*SHORT PROBLEM:* Repeat the material below word for word and leave out all pictures.

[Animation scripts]
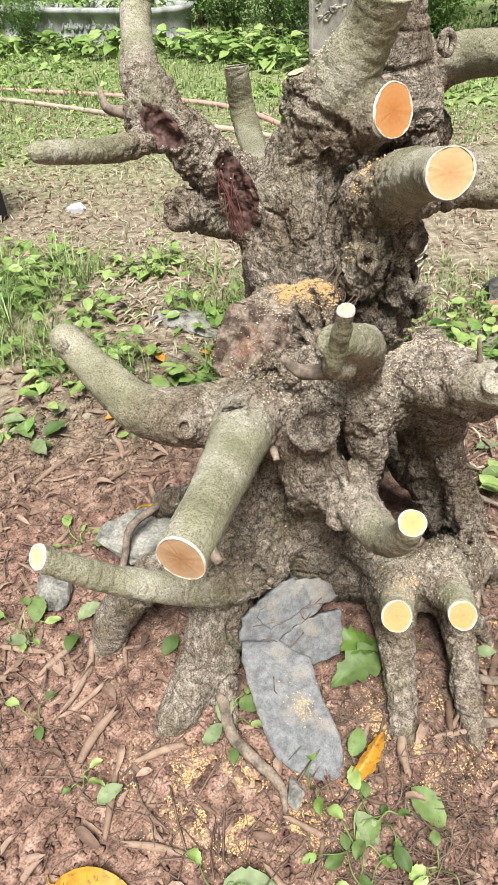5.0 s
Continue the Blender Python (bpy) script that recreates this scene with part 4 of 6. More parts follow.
def knot(c, n, r, dish, seed):
    """A healed knot: a lumpy lip in rings round a sunken face, set on the bark."""
    rng = np.random.default_rng(seed)
    n = Vector(n).normalized()
    near = np.argsort(((verts - np.array(c)) ** 2).sum(1))[:40]
    c = Vector(verts[near[np.argmax(verts[near] @ np.array(n))]])
    prof = [(1.75, -0.5), (1.45, 0.0), (1.22, 0.26), (1.05, 0.36), (0.9, 0.26), (0.84, 0.12), (0.74, 0.2), (0.62, 0.16), (0.55, 0.04 if dish else -0.2), (0.42, 0.08 if dish else -0.55), (0.22, 0.05 if dish else -0.75), (0.0, 0.06 if dish else -0.8)]
    sides, v, f = 30, [], []
    ph = rng.uniform(0, 6, 5)
    for k, (s, z) in enumerate(prof):
        for j in range(sides):
            a = 2 * math.pi * j / sides
            w = 1 + 0.10 * math.sin(2 * a + ph[0]) + 0.06 * math.sin(3 * a + ph[1]) + 0.035 * rng.normal()
            v.append((r * s * w * math.cos(a), r * s * w * math.sin(a) * 0.88, r * (z * (1 + 0.3 * math.sin(2 * a + ph[2])) + 0.035 * rng.normal()) - 0.17 * r))
    for k in range(len(prof) - 1):
        f += [(k * sides + j, k * sides + (j + 1) % sides, (k + 1) * sides + (j + 1) % sides, (k + 1) * sides + j) for j in range(sides)]
    ob = mesh_object("knot", v, f, BARK, tree)
    at = ob.data.attributes.new("rugged", "FLOAT", "POINT")
    at.data.foreach_set("value", np.full(len(v), 0.8, np.float32))
    ob.matrix_local = Matrix.Translation(c - Vector(parent_at)) @ n.to_track_quat("Z", "Y").to_matrix().to_4x4()


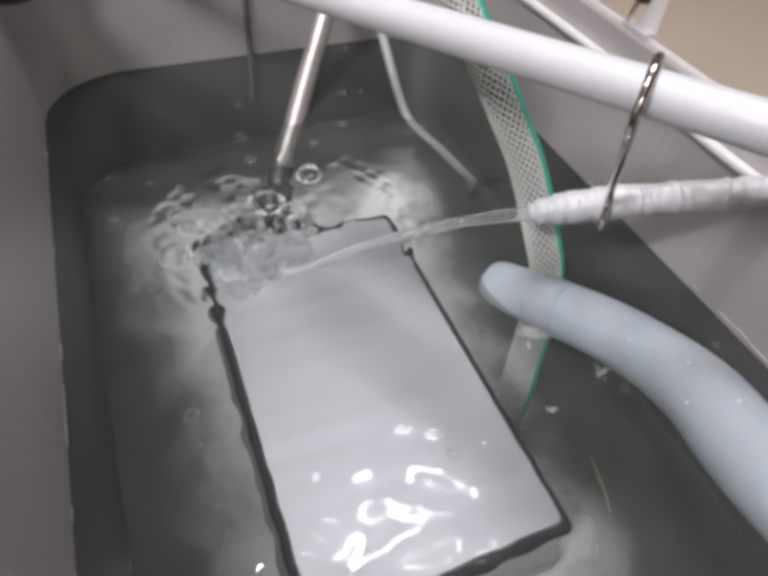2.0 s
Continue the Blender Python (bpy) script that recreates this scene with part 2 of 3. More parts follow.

*WORKED ANSWER:*
5.0 s
Continue the Blender Python (bpy) script that recreates this scene with part 4 of 6. More parts follow.
def knot(c, n, r, dish, seed):
    """A healed knot: a lumpy lip in rings round a sunken face, set on the bark."""
    rng = np.random.default_rng(seed)
    n = Vector(n).normalized()
    near = np.argsort(((verts - np.array(c)) ** 2).sum(1))[:40]
    c = Vector(verts[near[np.argmax(verts[near] @ np.array(n))]])
    prof = [(1.75, -0.5), (1.45, 0.0), (1.22, 0.26), (1.05, 0.36), (0.9, 0.26), (0.84, 0.12), (0.74, 0.2), (0.62, 0.16), (0.55, 0.04 if dish else -0.2), (0.42, 0.08 if dish else -0.55), (0.22, 0.05 if dish else -0.75), (0.0, 0.06 if dish else -0.8)]
    sides, v, f = 30, [], []
    ph = rng.uniform(0, 6, 5)
    for k, (s, z) in enumerate(prof):
        for j in range(sides):
            a = 2 * math.pi * j / sides
            w = 1 + 0.10 * math.sin(2 * a + ph[0]) + 0.06 * math.sin(3 * a + ph[1]) + 0.035 * rng.normal()
            v.append((r * s * w * math.cos(a), r * s * w * math.sin(a) * 0.88, r * (z * (1 + 0.3 * math.sin(2 * a + ph[2])) + 0.035 * rng.normal()) - 0.17 * r))
    for k in range(len(prof) - 1):
        f += [(k * sides + j, k * sides + (j + 1) % sides, (k + 1) * sides + (j + 1) % sides, (k + 1) * sides + j) for j in range(sides)]
    ob = mesh_object("knot", v, f, BARK, tree)
    at = ob.data.attributes.new("rugged", "FLOAT", "POINT")
    at.data.foreach_set("value", np.full(len(v), 0.8, np.float32))
    ob.matrix_local = Matrix.Translation(c - Vector(parent_at)) @ n.to_track_quat("Z", "Y").to_matrix().to_4x4()


2.0 s
Continue the Blender Python (bpy) script that recreates this scene with part 2 of 3. More parts follow.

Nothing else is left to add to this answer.